Waiting in the airport for my plane back to LA, I heard one of the CNN bloviators describe the last four days as a “Reign of Terror”. The mind boggles. I don’t mean to discount Boston’s tragedy and obviously these two crazy kids managed to kill four people and wound quite a few others, but by what measure was the 60 hours after the original bomb blast a “Reign of Terror”? Only by the measure of a fear obsessed 24/7 media culture that has taken the old, “if it bleeds, it leads” adage of the tabloids to its natural conclusion.
Lets step back and think about the quality of “terrorist” that has menaced America post 9/11. As incompetent a collection of losers and Osama wannabes as one could imagine. The shoe bomber, the underwear bomber, the Times Square bomber, and now these two confused Chechens. Here is my assumption about the Boston Bombers. The older brother, having been denied US citizenship because he beat up his girlfriend, becomes alienated and starts hanging out on Islamist web sites. Meanwhile the younger brother, already an American citizen is almost preternaturally assimilated into US youth culture. He’s handsome, smokes pot, has lots of girl friends and dresses like a typical hip hopster. The older brother comes back from a trip to Chechnya talking Jihad and the younger brother is too stoned to resist the manic appeal of his beloved brother to participate in the planting of the bombs, which the older brother has manufactured off of Islamist website recipes.
But they are the gang that couldn’t shoot straight. They are clueless to the fact that any big city in America has almost complete surveillance coverage of its streets. They don’t even think of trying to escape! The little brother goes out and gets stoned with his friends the night after the Marathon. It’s only the next morning when he realizes that he might need his car, which is in the shop getting repaired. By the time both their pictures are on TV, they are in a state of complete panic. You can almost hear the younger brother pleading with his sibling, “what the fuck did you get me into?”
When the inevitable happens and they are cornered by the cops, they comically try to throw one of their IED’s at the cops, only to have it bounce 20 feet in front of them, explode and fill their own legs full of shrapnel.
But if you were to tune into Cable news on Thursday or Friday, you would have not heard about this Opera Bouffe, but rather be confronted with all the post 9/11 Terror in our Cities graphic packages, complete with scary music. A whole city shut down for 24 hours over what should have been treated as a high level SWAT operation. Was there anyone who even dared to ask if this was really the appropriate reaction?

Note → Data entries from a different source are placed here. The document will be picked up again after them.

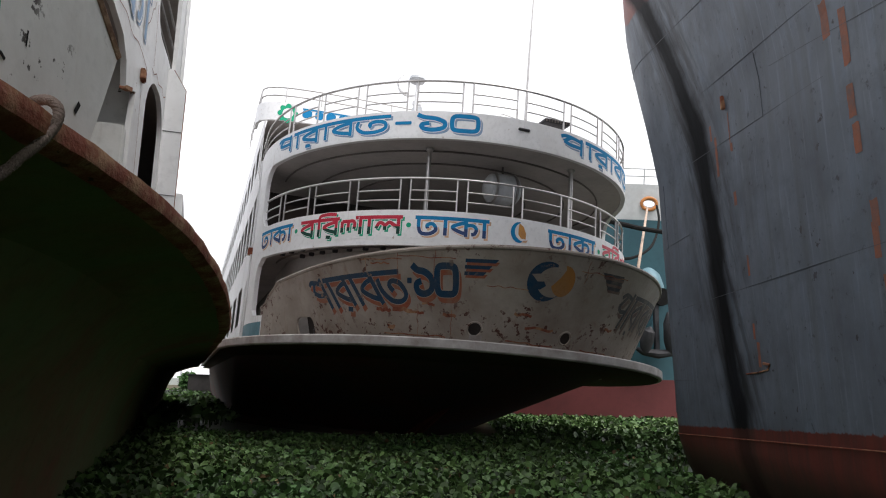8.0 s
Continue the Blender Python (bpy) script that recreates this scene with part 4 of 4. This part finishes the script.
for u, z, w, h in ((-5.45, 5.34, 0.07, 0.2), (-5.74, 5.02, 0.06, 0.3), (-5.72, 4.36, 0.06, 0.17), (-5.74, 3.98, 0.06, 0.15), (-5.86, 3.22, 0.06, 0.13), (-5.83, 2.98, 0.055, 0.17), (-5.92, 2.5, 0.06, 0.15), (-5.97, 2.12, 0.06, 0.14),
                   (-2.86, 5.1, 0.015, 0.28), (-2.9, 4.86, 0.03, 0.06), (-2.85, 4.15, 0.045, 0.1), (-3.05, 3.2, 0.03, 0.14), (-3.02, 2.35, 0.03, 0.1), (-3.1, 2.05, 0.04, 0.16), (-2.35, 4.9, 0.04, 0.3), (-2.2, 5.3, 0.03, 0.12)):
    ring = [(-1, -1), (-0.3, -1), (0.4, -1), (1, -1), (1, -0.4), (1, 0.3), (1, 1), (0.3, 1), (-0.4, 1), (-1, 1), (-1, 0.4), (-1, -0.3)]
    pts = [(u + w * a * random.uniform(0.88, 1.05), z + h * b * random.uniform(0.94, 1.03)) for a, b in ring]
    shape(ship, "primer_patch", pts, on_hull, 0.004, PRIMER, "orange primer patch", 0.1)
part("weld_lug", block(-0.03, -0.02, -0.11, 0.03, 0.03, 0.09, 0.01), RUST, ship).location = on_hull(-2.82, 5.54, 0.02)
part("rust_scar", pipe([on_hull(u, z, 0.003) for u, z in ((-3.3, 1.86), (-2.95, 1.83), (-2.65, 1.82))], 0.012, 5), RUST, ship)
part("rust_scar", pipe([on_hull(u, z, 0.003) for u, z in ((-3.3, 1.86), (-3.37, 1.92), (-3.2, 1.94))], 0.02, 5), RUST, ship)

# ---- the teal ship beyond, seen in the gap ----
far = thing("teal_ship", "teal steel ship with white bulwark and red boot stripe", "ship", pose(9.0, 34.0, 0, 0, 0, 4))


def on_far(s, z, o):
    return Vector((s, 0.02 * s * s - 0.012 * (z - 2) ** 2 + 0.5 - o, z))


part("boot_stripe", sheet([(-12, -0.5), (18, -0.5), (18, 2.02), (-12, 2.02)], [], on_far, 0.1, 0.8), FARRED, far)
part("hull_side", sheet([(-12, 2.02), (18, 2.02), (18, 9.65), (-12, 9.65)], [], on_far, 0.1, 0.8), FARTEAL, far)
part("bulwark", sheet([(-12, 9.65), (18, 9.65), (18, 11.35), (-12, 11.35)], [oval(0.27, 10.45, 0.29, 0.16)], on_far, 0.1, 0.8), FARWHITE, far)
part("fairlead_ring", pipe([on_far(s, z, 0.03) for s, z in oval(0.25, 10.42, 0.37, 0.28, 28)], 0.08, 10, True), FAIRORANGE, far, "orange painted oval fairlead ring")
for h in (11.75, 12.1):
    part("rail", pipe([on_far(s, h, -0.1) for s in span(-12, 18, 30)], 0.03, 6), FARWHITE, far)
for s in span(-12, 18, 26):
    part("rail_post", pipe([on_far(s, 11.3, -0.1), on_far(s, 12.1, -0.1)], 0.035, 6), FARWHITE, far)
for s0, s1, z in ((-2.2, -1.9, 8.9), (-1.7, -1.3, 8.75), (-1.15, -0.75, 8.75), (0.3, 0.7, 8.8), (0.85, 1.2, 8.9)):
    shape(far, "painted_bar", rounded(s0, z - 0.2, s1, z + 0.22, 0.08), on_far, 0.01, BLACK)
part("hawse_hood", spun([(0.85, 5.75), (0.85, 5.9), (0.82, 6.5), (0.65, 7.05), (0.35, 7.4), (0.05, 7.5)], 20, centre=(0.3, 0.5, 0)), shader("pale_teal_paint", (0.16, 0.28, 0.33), None, 0.3, 1, 6, 0.5), far)
part("hawse_hole", spun([(0.42, -0.1), (0.42, 0.1)], 18, "Y", (0.75, -0.28, 5.9)), BLACK, far)
anchor = thing("anchor", "dark steel anchor hanging flat on the teal hull", "anchor", pose(9.0, 34.0, 0, 0, 0, 4) @ pose(0.5, -0.1, 3.9))
part("shank", block(-0.11, -0.15, -0.6, 0.11, 0.1, 1.7, 0.03), DARKSTEEL, anchor)
part("crown", pipe([(-1.0, -0.1, -0.45), (-0.7, -0.15, -0.62), (0, -0.2, -0.7), (0.7, -0.15, -0.62), (1.0, -0.1, -0.45)], [0.10, 0.16, 0.22, 0.16, 0.10], 10), DARKSTEEL, anchor)
for side, tall in ((1, 1.25), (-1, 0.55)):
    part("fluke", pipe([(side * 0.62, -0.15, -0.6), (side * 0.58, -0.3, -0.1), (side * 0.5, -0.42, tall * 0.6), (side * 0.42, -0.46, tall)], [0.2, 0.34, 0.30, 0.06], 10), DARKSTEEL, anchor)
part("shackle", pipe([(0.13 * math.cos(a), -0.05, 1.78 + 0.16 * math.sin(a)) for a in span(0, 2 * math.pi, 13)[:-1]], 0.04, 6, True), DARKSTEEL, anchor)
r1 = new("pale_mooring_line", mesh_of(pipe([(9.15, 33.5, 10.2), (6.77, 25.61, 6.89), (5.02, 19.77, 4.54)], 0.05, 8), "pale_mooring_line", True, PALEROPE))
tagged(r1, "pale taut mooring line from the orange fairlead", "rope")
r2 = new("dark_mooring_line", mesh_of(pipe([Vector(q) for q in smoothed([(9.6, 33.5, 10.3), (9.1, 31.5, 9.0), (7.9, 28.5, 7.3), (6.3, 25.6, 6.25), (5.0, 23.6, 6.0)], 6)], 0.055, 8), "dark_mooring_line", True, BLACK))
tagged(r2, "slack dark mooring line between two ships", "rope")
r3 = new("dark_mooring_line", mesh_of(pipe([(4.9, 23.2, 7.1), (6.5, 25, 7.25), (9.5, 28, 7.6)], 0.09, 8), "dark_mooring_line", True, BLACK))
tagged(r3, "thick black mooring line at the ferry's rounded deck", "rope")


# ---- floating plants ----
def leaf_mesh(name, count, x0, x1, y0, y1, size, seed, keep, material, hgt=0.36):
    rng = np.random.default_rng(seed)
    pts = np.column_stack((rng.uniform(x0, x1, count), rng.uniform(y0, y1, count)))
    pts = pts[[keep(x, y) for x, y in pts]]
    outline = np.array([(0.0, 0.0, 0.0), (0.36, 0.18, 0.05), (0.50, 0.52, 0.07), (0.34, 0.86, 0.03), (0.0, 1.0, -0.04), (-0.34, 0.86, 0.03), (-0.50, 0.52, 0.07), (-0.36, 0.18, 0.05), (0.0, 0.5, -0.03)])
    faces0 = [(8, i, i + 1) for i in range(0, 7)] + [(8, 7, 0)]
    verts, faces = [], []
    for x, y in pts:
        clump = noise.noise((x * 0.7, y * 0.7, seed * 0.37)) * 0.5 + noise.noise((x * 2.6, y * 2.6, 4.0)) * 0.5
        z = max(0.03, hgt * (0.55 + 0.55 * clump) * rng.uniform(0.45, 1.05))
        k = size * rng.uniform(0.6, 1.35)
        yaw, tilt, roll = rng.uniform(0, 6.283), rng.normal(0.75, 0.45), rng.normal(0, 0.35)
        r = np.array(Euler((tilt, roll, yaw), "XYZ").to_matrix())
        base = len(verts)
        verts.extend((outline * k) @ r.T + (x, y, z))
        faces.extend(tuple(base + i for i in f) for f in faces0)
        # stalk
        q = verts[base]
        w = k * 0.06
        foot = (x + rng.normal(0, 0.03), y + rng.normal(0, 0.03), -0.02)
        b2 = len(verts)
        verts.extend((np.array((q[0] - w, q[1], q[2])), np.array((q[0] + w, q[1], q[2])), np.array((foot[0] + w, foot[1], foot[2])), np.array((foot[0] - w, foot[1], foot[2]))))
        faces.append((b2, b2 + 1, b2 + 2, b2 + 3))
    me = bpy.data.meshes.new(name)
    me.from_pydata([tuple(v) for v in verts], [], faces)
    me.materials.append(material)
    for p in me.polygons:
        p.use_smooth = True
    return me


def clear_of_hulls(x, y):
    return x < GX + 0.1 or y > 14.8


near = new("water_hyacinth", leaf_mesh("water_hyacinth", 64000, -8.5, 4.6, 6.2, 19.5, 0.09, 1, clear_of_hulls, LEAF))
tagged(near, "dense green floating water hyacinth leaves on the river", "water plants", kind="stuff")
brown = new("withered_hyacinth", leaf_mesh("withered_hyacinth", 3200, -8.0, 4.6, 6.2, 18.0, 0.08, 2, clear_of_hulls, DRYLEAF, 0.3))
tagged(brown, "scattered brown withered hyacinth leaves", "water plants", kind="stuff")
mid = new("water_hyacinth", leaf_mesh("water_hyacinth", 26000, 1.5, 16, 16.0, 34, 0.13, 3, clear_of_hulls, LEAF, 0.42))
tagged(mid, "green floating water hyacinth beside the teal ship", "water plants", kind="stuff")
farp = new("water_hyacinth", leaf_mesh("water_hyacinth", 9000, -34, -8, 19, 80, 0.3, 5, lambda x, y: -0.5 < x / y + 0.05 and x / y < -0.2, LEAF, 0.45))
tagged(farp, "far carpet of floating water hyacinth", "water plants", kind="stuff")

# Unseen leaves round the camera, added to bounce light onto the hulls' undersides.
around = new("water_hyacinth", leaf_mesh("water_hyacinth", 30000, -9.0, GX + 0.1, -16.0, 6.3, 0.15, 7, clear_of_hulls, LEAF, 0.4))
tagged(around, "unseen green water hyacinth round the viewer, added to bounce light", "water plants", kind="stuff")

# ---- far bank ----
bank_m = shader("river_bank_soil", (0.10, 0.09, 0.06), None, 0.3, 0.3, 3, 0.9)
bm = bmesh.new()
tube(bm, [(-140, 96, -0.6), (-60, 92, -0.5), (-20, 93, -0.5), (60, 98, -0.6)], 1.2, 10)
bank = tagged(new("river_bank", mesh_of(bm, "river_bank", True, bank_m)), "low earth bank beyond the river", "ground", kind="structure")
hut = thing("bank_hut", "small pale hut with a pitched roof on the bank", "hut", pose(-31.6, 90, 0.5, 0, 0, 25))
part("wall", block(-2.2, -1.6, 0, 2.2, 1.6, 1.5, 0.03), FARWHITE, hut)
rf = bmesh.new()
a = [rf.verts.new(p) for p in ((-2.6, -2, 1.45), (2.6, -2, 1.45), (2.6, 2, 1.45), (-2.6, 2, 1.45), (-2.6, 0, 2.5), (2.6, 0, 2.5))]
for f in ((0, 1, 5, 4), (2, 3, 4, 5), (0, 4, 3), (1, 2, 5), (0, 3, 2, 1)):
    rf.faces.new([a[i] for i in f])
part("roof", rf, WHITE, hut, smooth=False)
bush = thing("bush", "green leafy bush at the water's edge", "bush", pose(-26.3, 71, 0.1))
bm = bmesh.new()
for k in range(5):
    tube(bm, [(0.1 * k - 0.2, 0, 0), (0.3 * k - 0.6, 0.1, 1.0), (0.5 * k - 1.0, 0.2, 1.7)], [0.06, 0.04, 0.015], 6)
part("stems", bm, CABIN, bush)
rng = np.random.default_rng(8)
vv, ff = [], []
for i in range(1500):
    d = rng.normal(0, 1, 3)
    d /= np.linalg.norm(d)
    c = d * np.array((0.8, 0.8, 0.9)) * rng.uniform(0.5, 1.05) ** 0.5 + (0, 0, 1.1)
    if c[2] < 0:
        continue
    u, w = rng.normal(0, 0.12, 3), rng.normal(0, 0.12, 3)
    b = len(vv)
    vv += [tuple(c), tuple(c + u), tuple(c + u + w), tuple(c + w)]
    ff.append((b, b + 1, b + 2, b + 3))
me = bpy.data.meshes.new("crown")
me.from_pydata(vv, [], ff)
me.materials.append(BUSH)
crown = new("crown", me)
crown.parent = bush

# ---- dark pontoon added across the gap between the two ferries for its shaded water ----
pontoon = thing("gap_shade_pontoon", "low dark steel pontoon added beyond the ferries for the gap's shade", "pontoon", pose(-20.0, 69.0, 0, 0, 0, 18))
# The low hull covers bright leaves and stands in for shade there.
part("hull", block(-8.0, -2.0, -0.4, 8.0, 2.0, 0.42, 0.08), DARKSTEEL, pontoon)
part("fender", block(-8.05, -2.12, 0.22, 8.05, -2.0, 0.36, 0.04), BLACK, pontoon)
part("deckhouse", block(-5.2, -1.6, 0.42, 7.0, 1.6, 1.85, 0.05), INSIDE, pontoon)
part("roof", block(-5.4, -1.8, 1.85, 7.2, 1.8, 1.93, 0.02), DARKSTEEL, pontoon)
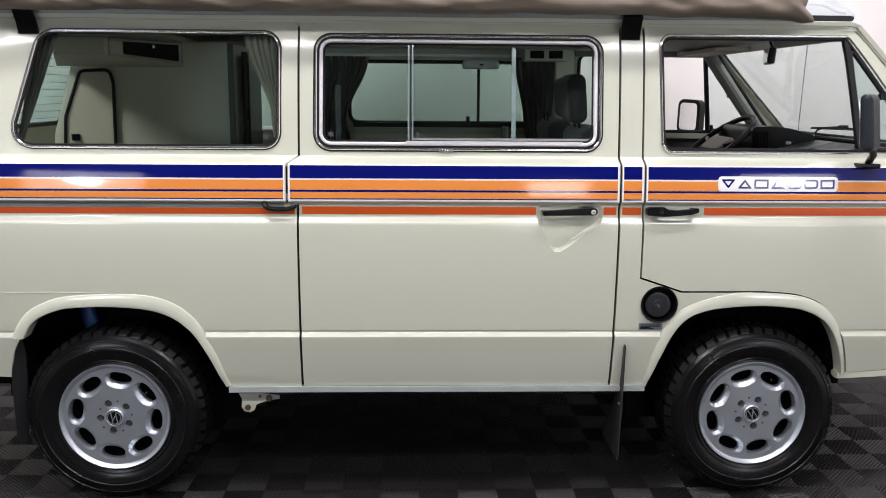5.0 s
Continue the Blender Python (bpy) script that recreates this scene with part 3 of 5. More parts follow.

As I have been saying for a while, the default setting for American media and finance culture for at least the last 12 years has been FEAR. It has forced us to overreact in almost every sector. It forced us into two unnecessary wars. It forced us to bail out the big banks at the public expense. It has kept Americas great companies from investing in our future, preferring to hold $trillions in cash on their balance sheets for what they are assured is the coming shitstorm where they will no longer be able to borrow. And few realize that most of the Great Wall Street fortunes made in this period have been by taking advantage of the fear culture. The whole hedge fund economy is based on taking a short position (betting on failure) and then “talking your book” so it becomes a self fulfilling prophecy. How did John Paulson accumulate one of the great fortunes of our time? By designing a securitized bundle of mortgages that HE KNEW WOULD FAIL, taking the short side of the trade and then getting some suckers (fooled by the AAA rating) to take the long side.
Nothing productive has come out of this fear culture. Despite the constant barrage of bad news, the world has actually gotten better in the last 12 years. Millions have been lifted out of poverty. Life expectancies have improved. More women and minorities are being educated and are taking positions of power. Cars are getting more efficient and less polluting. But for a tabloidized media culture, these are not interesting stories. And for speculative capitalism, good news does not bring instant windfalls like a great short play.
As a society we have to realize that Franklin Roosevelt was right when he said, “We have nothing to fear, but fear itself.” America’s innovation culture was not built by being risk averse, just the opposite. Just how the media and the stock speculators could heed Roosevelt’s advice is of course the much larger question.